Animation scripts:

****************

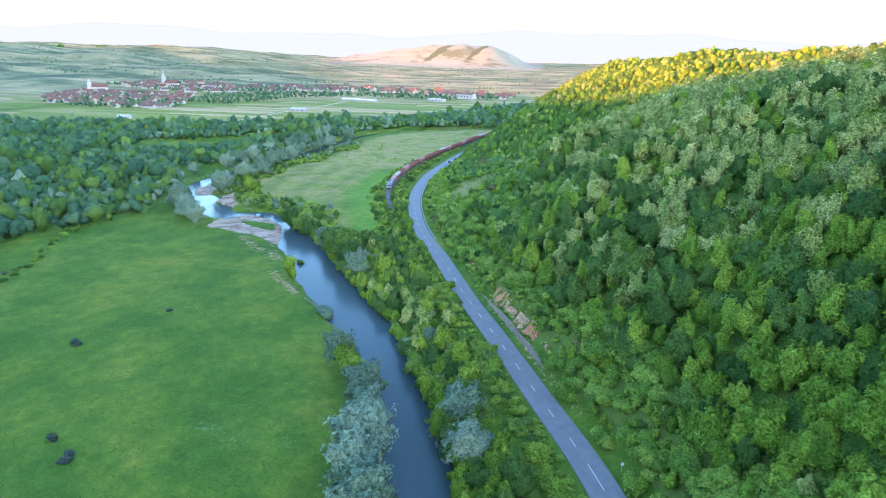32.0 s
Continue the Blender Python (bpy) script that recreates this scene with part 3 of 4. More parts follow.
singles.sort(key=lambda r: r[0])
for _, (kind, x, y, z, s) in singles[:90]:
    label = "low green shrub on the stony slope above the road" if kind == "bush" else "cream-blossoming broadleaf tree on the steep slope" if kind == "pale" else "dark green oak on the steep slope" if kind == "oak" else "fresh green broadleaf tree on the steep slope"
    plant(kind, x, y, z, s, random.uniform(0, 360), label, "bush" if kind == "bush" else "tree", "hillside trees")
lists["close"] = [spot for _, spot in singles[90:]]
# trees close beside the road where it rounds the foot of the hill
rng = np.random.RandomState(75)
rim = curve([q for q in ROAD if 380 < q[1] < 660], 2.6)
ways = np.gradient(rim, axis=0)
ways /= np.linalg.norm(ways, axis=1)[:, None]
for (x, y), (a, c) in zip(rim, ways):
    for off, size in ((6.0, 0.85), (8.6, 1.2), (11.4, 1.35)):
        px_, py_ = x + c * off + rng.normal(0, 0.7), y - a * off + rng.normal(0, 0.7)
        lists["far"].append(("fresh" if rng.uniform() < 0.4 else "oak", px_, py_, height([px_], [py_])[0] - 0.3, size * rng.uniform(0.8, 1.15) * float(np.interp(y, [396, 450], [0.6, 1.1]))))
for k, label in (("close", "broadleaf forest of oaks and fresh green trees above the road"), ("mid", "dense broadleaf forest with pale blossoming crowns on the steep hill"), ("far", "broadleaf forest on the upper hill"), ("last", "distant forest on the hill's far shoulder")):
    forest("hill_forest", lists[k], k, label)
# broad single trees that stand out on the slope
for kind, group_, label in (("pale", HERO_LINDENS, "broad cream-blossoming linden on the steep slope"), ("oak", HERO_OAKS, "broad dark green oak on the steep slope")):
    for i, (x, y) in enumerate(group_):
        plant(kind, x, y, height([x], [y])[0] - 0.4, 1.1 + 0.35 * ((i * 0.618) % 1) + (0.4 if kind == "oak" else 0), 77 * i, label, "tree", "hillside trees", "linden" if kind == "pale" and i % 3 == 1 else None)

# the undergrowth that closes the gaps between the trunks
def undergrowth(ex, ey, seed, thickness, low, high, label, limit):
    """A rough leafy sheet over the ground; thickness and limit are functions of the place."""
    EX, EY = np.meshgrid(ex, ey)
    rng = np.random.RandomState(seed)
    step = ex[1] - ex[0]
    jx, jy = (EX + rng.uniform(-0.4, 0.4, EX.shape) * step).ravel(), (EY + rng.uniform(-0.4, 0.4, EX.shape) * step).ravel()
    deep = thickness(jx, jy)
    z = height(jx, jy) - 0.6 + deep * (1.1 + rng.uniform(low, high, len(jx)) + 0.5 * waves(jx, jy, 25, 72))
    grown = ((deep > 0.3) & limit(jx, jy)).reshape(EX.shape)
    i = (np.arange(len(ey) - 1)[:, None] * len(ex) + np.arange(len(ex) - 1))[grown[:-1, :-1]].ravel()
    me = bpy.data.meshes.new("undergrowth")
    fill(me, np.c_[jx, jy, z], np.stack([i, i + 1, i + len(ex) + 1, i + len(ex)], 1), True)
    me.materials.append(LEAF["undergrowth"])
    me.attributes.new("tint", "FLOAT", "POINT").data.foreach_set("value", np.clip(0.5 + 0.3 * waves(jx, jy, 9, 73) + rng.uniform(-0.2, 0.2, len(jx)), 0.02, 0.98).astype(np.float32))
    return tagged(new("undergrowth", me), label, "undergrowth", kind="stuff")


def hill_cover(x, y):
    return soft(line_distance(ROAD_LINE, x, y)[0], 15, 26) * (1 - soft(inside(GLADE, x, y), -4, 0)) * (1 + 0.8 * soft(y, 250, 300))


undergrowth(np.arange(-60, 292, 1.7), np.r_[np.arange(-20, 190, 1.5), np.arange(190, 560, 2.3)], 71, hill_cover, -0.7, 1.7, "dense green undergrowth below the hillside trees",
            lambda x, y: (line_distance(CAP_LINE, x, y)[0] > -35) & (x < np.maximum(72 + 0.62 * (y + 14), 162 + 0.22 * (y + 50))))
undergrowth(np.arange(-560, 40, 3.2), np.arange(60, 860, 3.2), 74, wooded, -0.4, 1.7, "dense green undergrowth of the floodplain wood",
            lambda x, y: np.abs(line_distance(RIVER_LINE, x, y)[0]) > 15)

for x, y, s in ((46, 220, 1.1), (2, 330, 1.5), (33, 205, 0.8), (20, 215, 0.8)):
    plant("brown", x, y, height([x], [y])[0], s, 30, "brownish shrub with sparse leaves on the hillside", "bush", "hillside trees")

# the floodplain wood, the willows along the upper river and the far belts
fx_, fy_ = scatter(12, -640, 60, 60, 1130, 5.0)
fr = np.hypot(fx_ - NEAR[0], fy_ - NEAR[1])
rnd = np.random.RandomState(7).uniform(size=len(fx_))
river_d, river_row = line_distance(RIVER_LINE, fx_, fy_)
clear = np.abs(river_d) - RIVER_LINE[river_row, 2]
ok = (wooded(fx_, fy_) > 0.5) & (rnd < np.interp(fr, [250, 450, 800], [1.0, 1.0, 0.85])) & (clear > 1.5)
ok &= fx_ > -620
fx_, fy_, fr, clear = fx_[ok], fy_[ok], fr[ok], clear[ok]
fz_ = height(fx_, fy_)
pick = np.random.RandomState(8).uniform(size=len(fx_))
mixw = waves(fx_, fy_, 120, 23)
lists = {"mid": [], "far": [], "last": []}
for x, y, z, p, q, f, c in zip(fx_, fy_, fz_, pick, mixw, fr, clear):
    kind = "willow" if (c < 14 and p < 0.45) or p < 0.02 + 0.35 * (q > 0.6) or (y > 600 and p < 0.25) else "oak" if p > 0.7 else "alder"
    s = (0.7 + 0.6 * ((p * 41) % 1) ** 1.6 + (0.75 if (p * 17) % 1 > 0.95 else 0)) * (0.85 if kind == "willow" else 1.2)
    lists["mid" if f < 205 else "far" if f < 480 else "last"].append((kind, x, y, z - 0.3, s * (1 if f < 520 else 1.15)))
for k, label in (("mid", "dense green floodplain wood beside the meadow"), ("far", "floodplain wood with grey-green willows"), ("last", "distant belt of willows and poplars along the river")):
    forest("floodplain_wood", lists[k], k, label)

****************

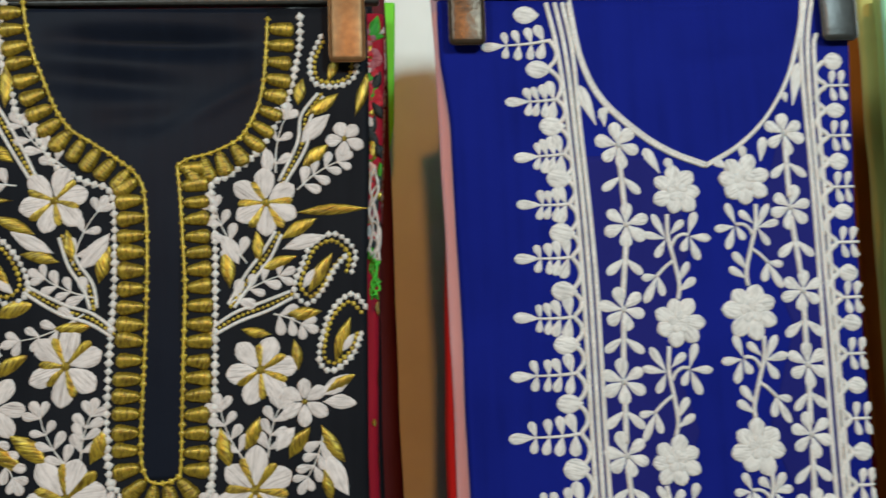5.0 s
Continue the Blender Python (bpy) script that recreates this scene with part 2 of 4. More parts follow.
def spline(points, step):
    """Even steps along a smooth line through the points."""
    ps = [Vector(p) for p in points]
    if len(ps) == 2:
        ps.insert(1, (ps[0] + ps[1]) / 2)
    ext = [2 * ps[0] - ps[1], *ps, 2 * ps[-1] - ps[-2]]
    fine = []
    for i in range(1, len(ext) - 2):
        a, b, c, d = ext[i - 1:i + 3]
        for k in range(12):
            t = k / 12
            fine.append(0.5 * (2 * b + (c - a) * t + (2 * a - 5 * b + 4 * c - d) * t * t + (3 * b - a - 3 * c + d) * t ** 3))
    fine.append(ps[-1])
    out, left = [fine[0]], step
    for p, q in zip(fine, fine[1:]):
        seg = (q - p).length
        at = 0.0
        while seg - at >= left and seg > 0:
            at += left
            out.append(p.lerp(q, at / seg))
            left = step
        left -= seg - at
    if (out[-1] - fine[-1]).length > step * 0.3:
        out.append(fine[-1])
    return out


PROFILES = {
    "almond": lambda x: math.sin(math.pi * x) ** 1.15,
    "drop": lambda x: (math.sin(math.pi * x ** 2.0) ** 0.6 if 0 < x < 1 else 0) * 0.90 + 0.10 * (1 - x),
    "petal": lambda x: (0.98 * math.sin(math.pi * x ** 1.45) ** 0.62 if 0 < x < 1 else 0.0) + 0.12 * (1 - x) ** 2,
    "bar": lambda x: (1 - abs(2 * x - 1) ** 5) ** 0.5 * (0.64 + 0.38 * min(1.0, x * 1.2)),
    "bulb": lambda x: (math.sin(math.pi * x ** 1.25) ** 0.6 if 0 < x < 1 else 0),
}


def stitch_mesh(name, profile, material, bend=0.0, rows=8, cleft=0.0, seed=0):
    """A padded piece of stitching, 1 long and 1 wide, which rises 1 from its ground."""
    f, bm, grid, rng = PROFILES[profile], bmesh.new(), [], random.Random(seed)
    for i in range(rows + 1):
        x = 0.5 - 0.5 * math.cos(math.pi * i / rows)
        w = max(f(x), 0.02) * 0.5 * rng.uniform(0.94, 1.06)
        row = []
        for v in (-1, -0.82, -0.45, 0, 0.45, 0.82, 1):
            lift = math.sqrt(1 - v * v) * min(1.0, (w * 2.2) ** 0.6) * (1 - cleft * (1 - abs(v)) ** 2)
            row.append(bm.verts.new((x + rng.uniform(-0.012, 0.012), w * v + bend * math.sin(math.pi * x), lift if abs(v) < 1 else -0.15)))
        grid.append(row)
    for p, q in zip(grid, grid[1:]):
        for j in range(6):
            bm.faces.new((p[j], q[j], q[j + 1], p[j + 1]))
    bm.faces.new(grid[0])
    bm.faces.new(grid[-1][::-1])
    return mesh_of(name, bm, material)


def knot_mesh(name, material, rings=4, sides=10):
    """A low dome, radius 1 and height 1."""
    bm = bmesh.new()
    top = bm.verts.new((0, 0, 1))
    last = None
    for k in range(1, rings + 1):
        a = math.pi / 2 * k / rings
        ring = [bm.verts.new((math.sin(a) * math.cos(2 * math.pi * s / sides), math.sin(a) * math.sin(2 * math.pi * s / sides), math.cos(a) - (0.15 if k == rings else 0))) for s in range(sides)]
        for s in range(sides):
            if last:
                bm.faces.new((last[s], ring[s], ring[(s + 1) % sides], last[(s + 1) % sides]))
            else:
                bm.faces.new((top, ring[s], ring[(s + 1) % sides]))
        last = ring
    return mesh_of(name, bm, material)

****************

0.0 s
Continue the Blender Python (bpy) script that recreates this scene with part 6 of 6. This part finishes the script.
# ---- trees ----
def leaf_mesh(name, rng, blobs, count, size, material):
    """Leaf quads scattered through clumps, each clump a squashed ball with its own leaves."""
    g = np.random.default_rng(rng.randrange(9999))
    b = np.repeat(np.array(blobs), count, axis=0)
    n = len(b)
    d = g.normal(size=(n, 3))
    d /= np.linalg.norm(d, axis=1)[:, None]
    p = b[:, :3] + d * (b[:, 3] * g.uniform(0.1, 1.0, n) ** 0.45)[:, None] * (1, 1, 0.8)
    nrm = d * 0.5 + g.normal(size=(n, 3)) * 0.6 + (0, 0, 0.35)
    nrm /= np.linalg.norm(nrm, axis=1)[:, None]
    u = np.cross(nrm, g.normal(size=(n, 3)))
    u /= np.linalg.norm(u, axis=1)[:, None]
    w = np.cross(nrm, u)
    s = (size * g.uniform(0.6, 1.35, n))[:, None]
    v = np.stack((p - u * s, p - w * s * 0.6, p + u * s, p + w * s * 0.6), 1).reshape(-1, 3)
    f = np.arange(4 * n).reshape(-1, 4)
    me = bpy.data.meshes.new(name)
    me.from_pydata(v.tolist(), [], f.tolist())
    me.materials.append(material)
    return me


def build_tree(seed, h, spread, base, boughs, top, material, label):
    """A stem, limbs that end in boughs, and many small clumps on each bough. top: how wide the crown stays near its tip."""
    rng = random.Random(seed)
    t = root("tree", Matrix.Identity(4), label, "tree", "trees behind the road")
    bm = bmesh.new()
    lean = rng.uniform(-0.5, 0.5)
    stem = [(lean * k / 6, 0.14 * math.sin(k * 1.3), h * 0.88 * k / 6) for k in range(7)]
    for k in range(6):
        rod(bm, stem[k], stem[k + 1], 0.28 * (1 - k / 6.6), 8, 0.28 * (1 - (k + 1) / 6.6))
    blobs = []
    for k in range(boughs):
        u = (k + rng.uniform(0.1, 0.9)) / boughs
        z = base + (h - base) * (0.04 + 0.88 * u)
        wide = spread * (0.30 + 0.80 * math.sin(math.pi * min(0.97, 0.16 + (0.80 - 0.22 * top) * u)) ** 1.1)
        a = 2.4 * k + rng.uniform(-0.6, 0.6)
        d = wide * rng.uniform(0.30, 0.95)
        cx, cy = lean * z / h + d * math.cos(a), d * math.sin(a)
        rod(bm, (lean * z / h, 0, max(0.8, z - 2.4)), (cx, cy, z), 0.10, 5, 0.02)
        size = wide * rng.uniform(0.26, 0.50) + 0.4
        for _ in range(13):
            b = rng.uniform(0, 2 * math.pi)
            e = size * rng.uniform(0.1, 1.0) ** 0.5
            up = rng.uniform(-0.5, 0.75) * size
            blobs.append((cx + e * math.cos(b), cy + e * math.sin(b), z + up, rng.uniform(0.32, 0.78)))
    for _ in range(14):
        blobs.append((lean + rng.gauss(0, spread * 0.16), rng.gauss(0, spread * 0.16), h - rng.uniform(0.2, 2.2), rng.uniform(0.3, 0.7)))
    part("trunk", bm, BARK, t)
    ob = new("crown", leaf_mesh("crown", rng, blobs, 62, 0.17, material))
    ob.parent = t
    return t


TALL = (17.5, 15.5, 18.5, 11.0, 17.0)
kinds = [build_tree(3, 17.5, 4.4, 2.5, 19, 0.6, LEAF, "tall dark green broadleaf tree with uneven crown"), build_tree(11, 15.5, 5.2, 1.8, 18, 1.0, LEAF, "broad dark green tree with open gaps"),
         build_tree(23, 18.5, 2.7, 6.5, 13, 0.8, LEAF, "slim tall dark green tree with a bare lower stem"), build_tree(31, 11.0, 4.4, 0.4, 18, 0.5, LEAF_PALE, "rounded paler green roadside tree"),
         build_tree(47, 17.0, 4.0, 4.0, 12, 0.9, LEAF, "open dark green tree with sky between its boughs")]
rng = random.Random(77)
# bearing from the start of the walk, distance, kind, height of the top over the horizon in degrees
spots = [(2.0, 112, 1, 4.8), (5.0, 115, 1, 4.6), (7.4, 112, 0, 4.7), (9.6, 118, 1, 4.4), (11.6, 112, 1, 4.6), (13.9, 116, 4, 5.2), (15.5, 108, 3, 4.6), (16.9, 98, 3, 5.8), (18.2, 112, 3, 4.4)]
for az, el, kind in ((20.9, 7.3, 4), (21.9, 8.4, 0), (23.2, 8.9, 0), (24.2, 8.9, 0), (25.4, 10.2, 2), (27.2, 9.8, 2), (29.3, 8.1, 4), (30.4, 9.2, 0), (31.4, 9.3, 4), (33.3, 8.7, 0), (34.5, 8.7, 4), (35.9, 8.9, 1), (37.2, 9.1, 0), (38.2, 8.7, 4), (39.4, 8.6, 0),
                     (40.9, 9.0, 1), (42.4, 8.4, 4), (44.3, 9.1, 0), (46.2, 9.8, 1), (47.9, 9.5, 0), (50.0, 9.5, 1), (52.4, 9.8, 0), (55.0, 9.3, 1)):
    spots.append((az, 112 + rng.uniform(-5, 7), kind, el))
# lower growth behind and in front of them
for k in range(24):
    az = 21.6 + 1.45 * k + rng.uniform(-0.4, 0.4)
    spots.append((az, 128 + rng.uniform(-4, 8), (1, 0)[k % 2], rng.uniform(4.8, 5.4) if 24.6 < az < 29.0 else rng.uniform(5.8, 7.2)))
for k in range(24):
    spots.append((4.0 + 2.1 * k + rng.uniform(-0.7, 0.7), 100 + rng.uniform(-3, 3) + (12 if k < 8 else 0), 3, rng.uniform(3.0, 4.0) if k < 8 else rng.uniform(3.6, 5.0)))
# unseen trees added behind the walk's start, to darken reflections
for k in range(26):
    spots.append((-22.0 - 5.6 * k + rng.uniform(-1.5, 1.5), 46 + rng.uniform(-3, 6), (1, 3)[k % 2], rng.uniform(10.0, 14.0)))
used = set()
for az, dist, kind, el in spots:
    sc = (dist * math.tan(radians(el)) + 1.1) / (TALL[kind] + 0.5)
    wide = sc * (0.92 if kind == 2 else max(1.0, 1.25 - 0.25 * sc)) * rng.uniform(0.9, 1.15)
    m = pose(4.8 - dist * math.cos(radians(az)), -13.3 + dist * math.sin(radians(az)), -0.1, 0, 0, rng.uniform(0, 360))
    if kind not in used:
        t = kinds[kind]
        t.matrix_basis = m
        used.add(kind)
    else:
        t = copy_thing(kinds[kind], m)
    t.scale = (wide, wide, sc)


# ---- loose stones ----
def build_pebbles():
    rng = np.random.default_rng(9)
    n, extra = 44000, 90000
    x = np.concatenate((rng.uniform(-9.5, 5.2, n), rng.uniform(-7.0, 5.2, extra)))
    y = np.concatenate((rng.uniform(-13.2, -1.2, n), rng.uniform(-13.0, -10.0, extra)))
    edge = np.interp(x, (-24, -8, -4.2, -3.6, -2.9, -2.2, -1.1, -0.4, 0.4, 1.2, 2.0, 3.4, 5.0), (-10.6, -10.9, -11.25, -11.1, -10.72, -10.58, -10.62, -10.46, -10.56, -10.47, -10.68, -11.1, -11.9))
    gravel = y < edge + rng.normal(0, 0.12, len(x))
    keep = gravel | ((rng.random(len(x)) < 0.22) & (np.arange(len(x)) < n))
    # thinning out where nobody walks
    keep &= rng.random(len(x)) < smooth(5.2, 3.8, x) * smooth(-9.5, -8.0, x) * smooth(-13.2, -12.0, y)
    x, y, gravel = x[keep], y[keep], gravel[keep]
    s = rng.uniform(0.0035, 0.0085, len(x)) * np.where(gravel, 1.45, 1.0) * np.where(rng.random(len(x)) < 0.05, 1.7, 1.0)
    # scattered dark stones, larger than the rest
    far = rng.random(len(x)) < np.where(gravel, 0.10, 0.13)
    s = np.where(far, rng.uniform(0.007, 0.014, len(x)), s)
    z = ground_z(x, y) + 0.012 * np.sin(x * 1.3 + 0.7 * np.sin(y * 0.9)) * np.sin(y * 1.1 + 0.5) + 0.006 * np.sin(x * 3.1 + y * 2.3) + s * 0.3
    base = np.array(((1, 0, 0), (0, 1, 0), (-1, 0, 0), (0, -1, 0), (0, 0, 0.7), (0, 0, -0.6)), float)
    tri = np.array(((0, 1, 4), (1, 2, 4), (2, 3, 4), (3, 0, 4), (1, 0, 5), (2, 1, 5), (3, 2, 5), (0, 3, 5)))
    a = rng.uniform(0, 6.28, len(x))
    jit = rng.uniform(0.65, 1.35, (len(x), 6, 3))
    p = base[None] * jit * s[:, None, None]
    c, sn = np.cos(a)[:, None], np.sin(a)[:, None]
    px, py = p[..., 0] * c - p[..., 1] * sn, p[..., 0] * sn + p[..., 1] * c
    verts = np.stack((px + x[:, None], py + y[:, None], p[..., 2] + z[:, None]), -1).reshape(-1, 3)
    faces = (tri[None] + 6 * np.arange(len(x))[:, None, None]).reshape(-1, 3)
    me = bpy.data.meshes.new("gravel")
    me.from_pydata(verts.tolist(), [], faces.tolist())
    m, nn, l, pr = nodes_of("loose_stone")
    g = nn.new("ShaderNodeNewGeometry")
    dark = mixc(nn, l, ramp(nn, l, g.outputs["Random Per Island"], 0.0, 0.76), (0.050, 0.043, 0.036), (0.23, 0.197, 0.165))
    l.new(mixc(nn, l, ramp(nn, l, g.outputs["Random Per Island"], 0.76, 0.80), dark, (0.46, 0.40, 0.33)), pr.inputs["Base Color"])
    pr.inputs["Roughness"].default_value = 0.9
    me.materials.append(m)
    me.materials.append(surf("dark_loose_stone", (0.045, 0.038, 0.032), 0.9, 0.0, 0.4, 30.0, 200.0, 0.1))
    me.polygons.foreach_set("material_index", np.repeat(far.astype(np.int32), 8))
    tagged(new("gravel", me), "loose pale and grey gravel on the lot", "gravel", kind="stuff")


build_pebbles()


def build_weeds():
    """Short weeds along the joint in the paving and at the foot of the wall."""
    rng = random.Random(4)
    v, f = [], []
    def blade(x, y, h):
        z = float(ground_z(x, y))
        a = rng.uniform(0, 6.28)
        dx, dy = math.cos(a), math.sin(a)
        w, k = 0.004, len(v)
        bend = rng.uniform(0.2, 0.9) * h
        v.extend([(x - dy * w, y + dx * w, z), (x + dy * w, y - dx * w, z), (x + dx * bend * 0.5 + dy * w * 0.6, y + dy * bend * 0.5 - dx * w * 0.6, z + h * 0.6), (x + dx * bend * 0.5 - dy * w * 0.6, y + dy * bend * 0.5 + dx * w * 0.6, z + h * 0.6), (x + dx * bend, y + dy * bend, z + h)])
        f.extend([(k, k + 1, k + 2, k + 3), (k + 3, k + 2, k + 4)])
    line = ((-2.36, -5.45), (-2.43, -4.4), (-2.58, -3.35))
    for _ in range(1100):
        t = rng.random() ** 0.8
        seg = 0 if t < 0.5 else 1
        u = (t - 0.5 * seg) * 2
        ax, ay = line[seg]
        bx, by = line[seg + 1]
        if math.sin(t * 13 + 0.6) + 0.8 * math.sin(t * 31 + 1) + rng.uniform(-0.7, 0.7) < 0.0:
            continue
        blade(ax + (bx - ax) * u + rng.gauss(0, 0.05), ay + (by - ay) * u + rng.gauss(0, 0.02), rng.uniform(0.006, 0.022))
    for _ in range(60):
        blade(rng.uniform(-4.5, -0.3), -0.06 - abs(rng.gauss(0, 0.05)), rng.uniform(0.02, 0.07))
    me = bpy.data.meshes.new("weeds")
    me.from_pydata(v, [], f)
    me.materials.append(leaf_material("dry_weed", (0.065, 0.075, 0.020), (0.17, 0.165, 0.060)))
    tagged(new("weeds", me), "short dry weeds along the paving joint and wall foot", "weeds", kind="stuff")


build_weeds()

****************

**Given task**
Search the listing above for the string "follow". Copy every line that contains it.

**Task output**
Continue the Blender Python (bpy) script that recreates this scene with part 3 of 4. More parts follow.
Continue the Blender Python (bpy) script that recreates this scene with part 2 of 4. More parts follow.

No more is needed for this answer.